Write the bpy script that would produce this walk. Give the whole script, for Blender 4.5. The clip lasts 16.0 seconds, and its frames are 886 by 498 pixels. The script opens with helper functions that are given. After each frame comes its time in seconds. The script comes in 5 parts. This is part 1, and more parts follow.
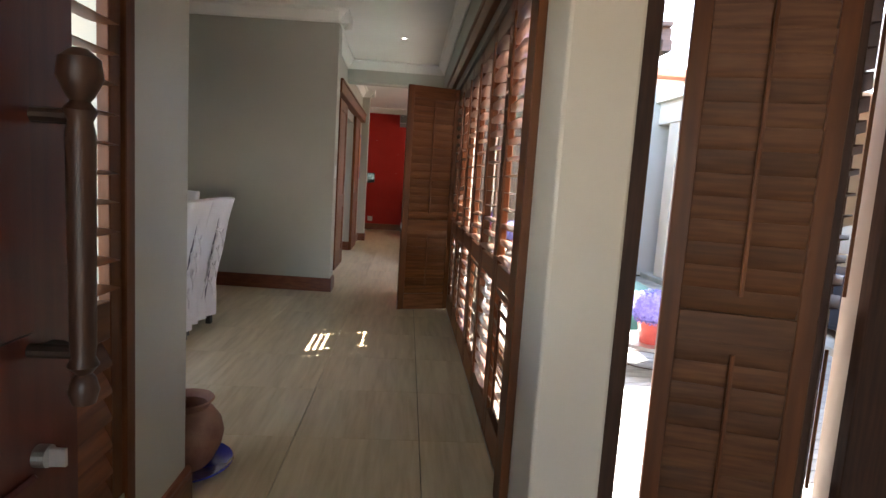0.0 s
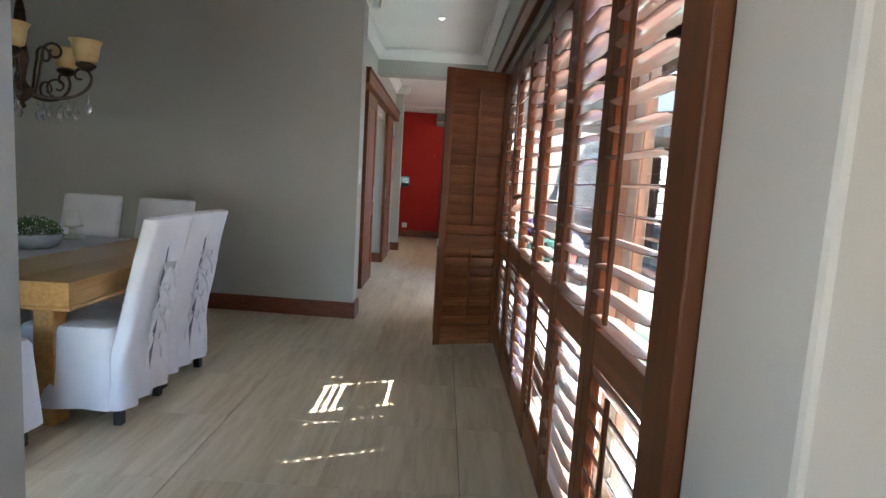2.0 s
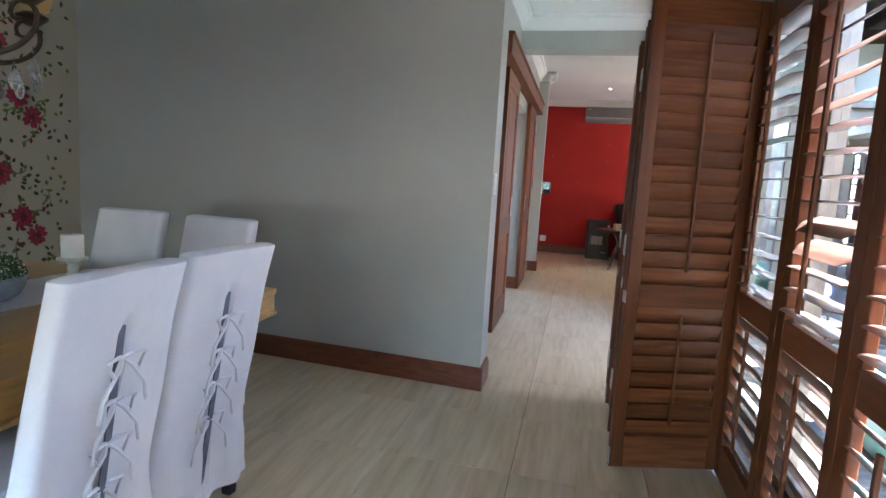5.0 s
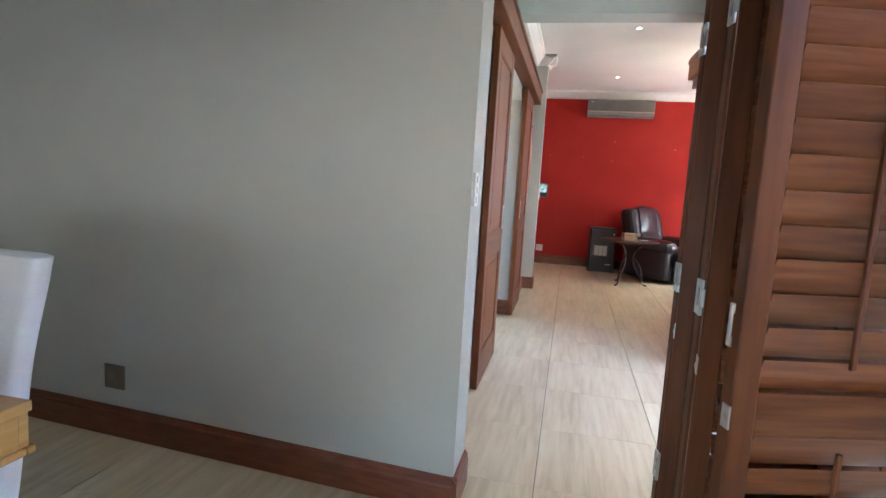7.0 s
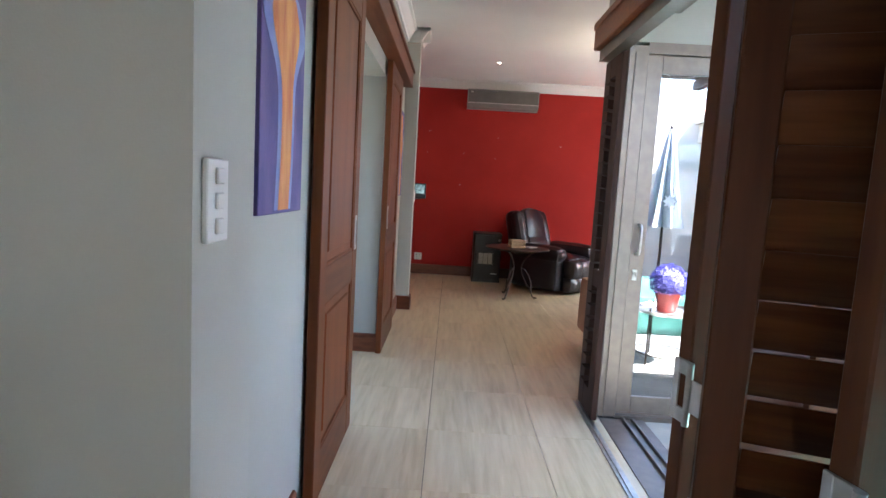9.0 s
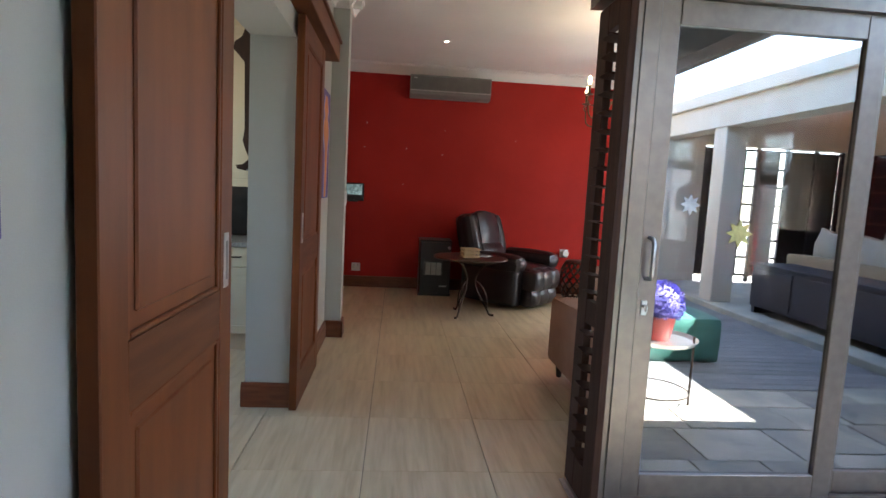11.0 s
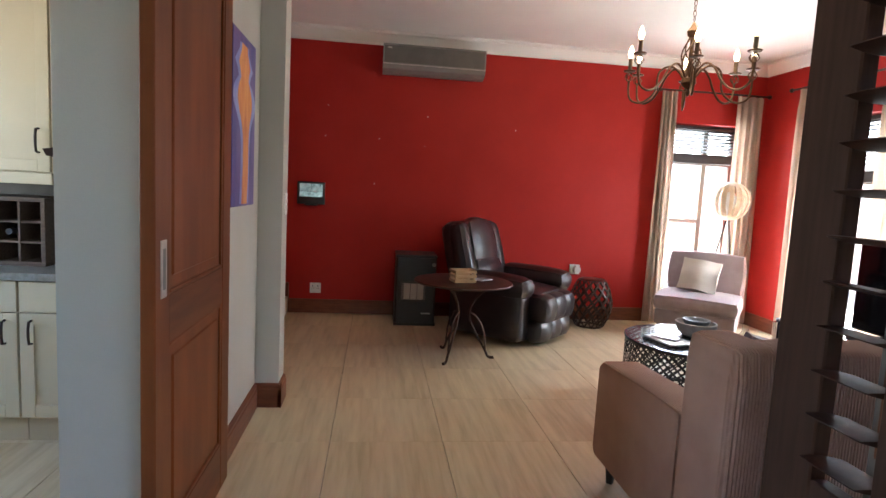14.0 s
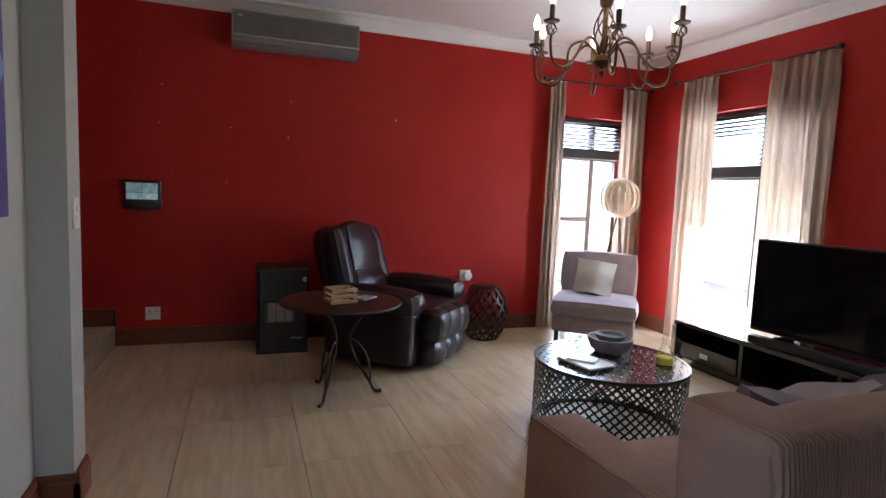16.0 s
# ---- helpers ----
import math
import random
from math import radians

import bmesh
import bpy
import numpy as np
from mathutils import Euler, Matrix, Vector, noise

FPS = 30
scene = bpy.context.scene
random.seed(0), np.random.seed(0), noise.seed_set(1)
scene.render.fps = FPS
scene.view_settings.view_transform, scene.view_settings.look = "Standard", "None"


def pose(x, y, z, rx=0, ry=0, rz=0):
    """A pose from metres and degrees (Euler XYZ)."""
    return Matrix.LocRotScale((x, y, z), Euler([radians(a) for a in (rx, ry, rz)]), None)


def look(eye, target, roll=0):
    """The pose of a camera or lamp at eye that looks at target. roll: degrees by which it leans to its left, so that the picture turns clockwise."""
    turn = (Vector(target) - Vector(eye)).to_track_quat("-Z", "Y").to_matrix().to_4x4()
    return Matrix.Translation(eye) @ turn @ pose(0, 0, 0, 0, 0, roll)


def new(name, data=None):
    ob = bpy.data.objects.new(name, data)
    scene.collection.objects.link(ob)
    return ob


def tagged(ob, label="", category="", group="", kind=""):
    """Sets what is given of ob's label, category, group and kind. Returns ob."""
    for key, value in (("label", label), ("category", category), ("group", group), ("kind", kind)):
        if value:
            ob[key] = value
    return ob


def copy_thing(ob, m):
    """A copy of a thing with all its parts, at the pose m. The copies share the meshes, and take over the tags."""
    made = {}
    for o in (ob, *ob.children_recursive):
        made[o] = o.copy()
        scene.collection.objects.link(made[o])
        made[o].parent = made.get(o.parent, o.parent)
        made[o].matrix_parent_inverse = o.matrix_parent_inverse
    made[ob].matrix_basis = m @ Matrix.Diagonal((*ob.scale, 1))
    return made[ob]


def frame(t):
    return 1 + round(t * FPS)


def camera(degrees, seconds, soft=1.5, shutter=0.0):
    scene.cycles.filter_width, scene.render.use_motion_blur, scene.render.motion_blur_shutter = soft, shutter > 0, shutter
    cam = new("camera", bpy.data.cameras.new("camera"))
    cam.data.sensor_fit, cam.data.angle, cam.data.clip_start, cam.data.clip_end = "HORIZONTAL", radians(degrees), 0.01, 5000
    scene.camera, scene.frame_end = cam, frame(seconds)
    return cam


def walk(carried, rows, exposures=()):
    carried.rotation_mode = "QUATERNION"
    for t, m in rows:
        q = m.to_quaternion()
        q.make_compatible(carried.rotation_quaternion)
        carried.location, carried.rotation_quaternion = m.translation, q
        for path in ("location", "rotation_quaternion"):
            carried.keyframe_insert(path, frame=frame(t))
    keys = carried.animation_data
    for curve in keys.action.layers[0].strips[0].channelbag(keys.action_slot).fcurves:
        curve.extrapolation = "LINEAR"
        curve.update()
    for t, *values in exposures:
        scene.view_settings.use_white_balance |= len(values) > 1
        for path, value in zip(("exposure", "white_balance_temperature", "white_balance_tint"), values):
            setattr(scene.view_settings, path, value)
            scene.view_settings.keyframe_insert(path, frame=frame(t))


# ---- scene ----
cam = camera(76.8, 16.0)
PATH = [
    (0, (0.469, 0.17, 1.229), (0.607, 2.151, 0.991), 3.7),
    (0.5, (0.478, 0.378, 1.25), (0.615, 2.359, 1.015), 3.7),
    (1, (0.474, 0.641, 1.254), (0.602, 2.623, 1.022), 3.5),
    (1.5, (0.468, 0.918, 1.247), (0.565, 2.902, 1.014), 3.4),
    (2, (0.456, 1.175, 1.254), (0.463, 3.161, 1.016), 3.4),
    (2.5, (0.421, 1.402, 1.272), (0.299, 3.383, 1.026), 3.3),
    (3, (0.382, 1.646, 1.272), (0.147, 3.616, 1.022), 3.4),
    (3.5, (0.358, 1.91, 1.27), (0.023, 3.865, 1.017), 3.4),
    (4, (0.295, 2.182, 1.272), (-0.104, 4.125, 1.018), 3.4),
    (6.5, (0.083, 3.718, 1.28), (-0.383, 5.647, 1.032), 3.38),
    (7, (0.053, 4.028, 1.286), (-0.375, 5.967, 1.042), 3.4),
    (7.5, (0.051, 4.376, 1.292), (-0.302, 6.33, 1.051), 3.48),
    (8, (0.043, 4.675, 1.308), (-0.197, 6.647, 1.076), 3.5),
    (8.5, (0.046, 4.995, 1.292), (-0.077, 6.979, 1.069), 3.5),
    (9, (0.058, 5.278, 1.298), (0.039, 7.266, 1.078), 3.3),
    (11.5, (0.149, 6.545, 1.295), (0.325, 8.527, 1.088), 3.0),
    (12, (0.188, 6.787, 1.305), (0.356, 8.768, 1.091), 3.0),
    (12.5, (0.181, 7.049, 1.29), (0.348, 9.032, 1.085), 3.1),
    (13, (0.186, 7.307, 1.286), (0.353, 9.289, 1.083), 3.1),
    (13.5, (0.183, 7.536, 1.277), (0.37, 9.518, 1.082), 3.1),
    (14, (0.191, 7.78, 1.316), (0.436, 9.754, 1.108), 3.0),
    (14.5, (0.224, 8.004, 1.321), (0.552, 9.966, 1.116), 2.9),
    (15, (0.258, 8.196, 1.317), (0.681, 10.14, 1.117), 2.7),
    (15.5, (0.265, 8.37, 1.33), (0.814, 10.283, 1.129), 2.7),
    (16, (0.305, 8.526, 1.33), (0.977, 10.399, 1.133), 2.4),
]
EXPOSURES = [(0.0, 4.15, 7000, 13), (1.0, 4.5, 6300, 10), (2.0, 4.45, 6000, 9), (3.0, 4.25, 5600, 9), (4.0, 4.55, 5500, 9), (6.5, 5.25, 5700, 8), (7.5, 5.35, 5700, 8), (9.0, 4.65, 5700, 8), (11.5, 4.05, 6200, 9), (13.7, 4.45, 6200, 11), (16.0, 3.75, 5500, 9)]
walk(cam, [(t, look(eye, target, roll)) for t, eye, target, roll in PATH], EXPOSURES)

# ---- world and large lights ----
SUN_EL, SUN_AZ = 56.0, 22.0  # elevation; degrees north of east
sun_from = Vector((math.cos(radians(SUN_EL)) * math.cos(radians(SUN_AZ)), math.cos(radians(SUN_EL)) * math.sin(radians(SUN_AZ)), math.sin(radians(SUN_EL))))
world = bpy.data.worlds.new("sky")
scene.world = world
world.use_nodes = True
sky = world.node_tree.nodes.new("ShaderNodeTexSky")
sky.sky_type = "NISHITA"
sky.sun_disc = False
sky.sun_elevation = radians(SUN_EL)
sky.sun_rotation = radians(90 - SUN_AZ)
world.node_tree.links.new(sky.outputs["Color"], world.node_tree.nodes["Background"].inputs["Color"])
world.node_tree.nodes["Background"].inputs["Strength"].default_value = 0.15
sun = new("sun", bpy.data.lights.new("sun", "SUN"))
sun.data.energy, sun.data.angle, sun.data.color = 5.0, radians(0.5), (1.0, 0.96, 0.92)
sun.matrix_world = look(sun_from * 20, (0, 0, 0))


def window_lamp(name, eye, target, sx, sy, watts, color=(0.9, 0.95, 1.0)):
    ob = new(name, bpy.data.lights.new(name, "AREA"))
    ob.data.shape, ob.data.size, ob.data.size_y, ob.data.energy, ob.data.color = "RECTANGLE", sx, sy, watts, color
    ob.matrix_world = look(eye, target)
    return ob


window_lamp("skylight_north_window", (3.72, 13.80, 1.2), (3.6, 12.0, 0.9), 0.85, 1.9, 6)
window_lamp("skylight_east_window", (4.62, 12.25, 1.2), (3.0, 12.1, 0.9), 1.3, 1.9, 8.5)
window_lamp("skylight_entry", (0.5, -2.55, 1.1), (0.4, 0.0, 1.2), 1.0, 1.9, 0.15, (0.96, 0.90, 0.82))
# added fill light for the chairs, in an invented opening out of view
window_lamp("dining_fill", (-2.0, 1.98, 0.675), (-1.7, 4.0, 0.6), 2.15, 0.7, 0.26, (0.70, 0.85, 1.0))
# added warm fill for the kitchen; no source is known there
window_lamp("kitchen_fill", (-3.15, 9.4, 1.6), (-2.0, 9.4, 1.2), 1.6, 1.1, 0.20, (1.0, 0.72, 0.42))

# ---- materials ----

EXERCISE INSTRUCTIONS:
Reproduce the material above from its first line through the line containing "scene.collection.objects.link(made[o])", both ends included, and skip every picture.

ANSWER TO THIS EXERCISE:
Write the bpy script that would produce this walk. Give the whole script, for Blender 4.5. The clip lasts 16.0 seconds, and its frames are 886 by 498 pixels. The script opens with helper functions that are given. After each frame comes its time in seconds. The script comes in 5 parts. This is part 1, and more parts follow.
0.0 s
2.0 s
5.0 s
7.0 s
9.0 s
11.0 s
14.0 s
16.0 s
# ---- helpers ----
import math
import random
from math import radians

import bmesh
import bpy
import numpy as np
from mathutils import Euler, Matrix, Vector, noise

FPS = 30
scene = bpy.context.scene
random.seed(0), np.random.seed(0), noise.seed_set(1)
scene.render.fps = FPS
scene.view_settings.view_transform, scene.view_settings.look = "Standard", "None"


def pose(x, y, z, rx=0, ry=0, rz=0):
    """A pose from metres and degrees (Euler XYZ)."""
    return Matrix.LocRotScale((x, y, z), Euler([radians(a) for a in (rx, ry, rz)]), None)


def look(eye, target, roll=0):
    """The pose of a camera or lamp at eye that looks at target. roll: degrees by which it leans to its left, so that the picture turns clockwise."""
    turn = (Vector(target) - Vector(eye)).to_track_quat("-Z", "Y").to_matrix().to_4x4()
    return Matrix.Translation(eye) @ turn @ pose(0, 0, 0, 0, 0, roll)


def new(name, data=None):
    ob = bpy.data.objects.new(name, data)
    scene.collection.objects.link(ob)
    return ob


def tagged(ob, label="", category="", group="", kind=""):
    """Sets what is given of ob's label, category, group and kind. Returns ob."""
    for key, value in (("label", label), ("category", category), ("group", group), ("kind", kind)):
        if value:
            ob[key] = value
    return ob


def copy_thing(ob, m):
    """A copy of a thing with all its parts, at the pose m. The copies share the meshes, and take over the tags."""
    made = {}
    for o in (ob, *ob.children_recursive):
        made[o] = o.copy()
        scene.collection.objects.link(made[o])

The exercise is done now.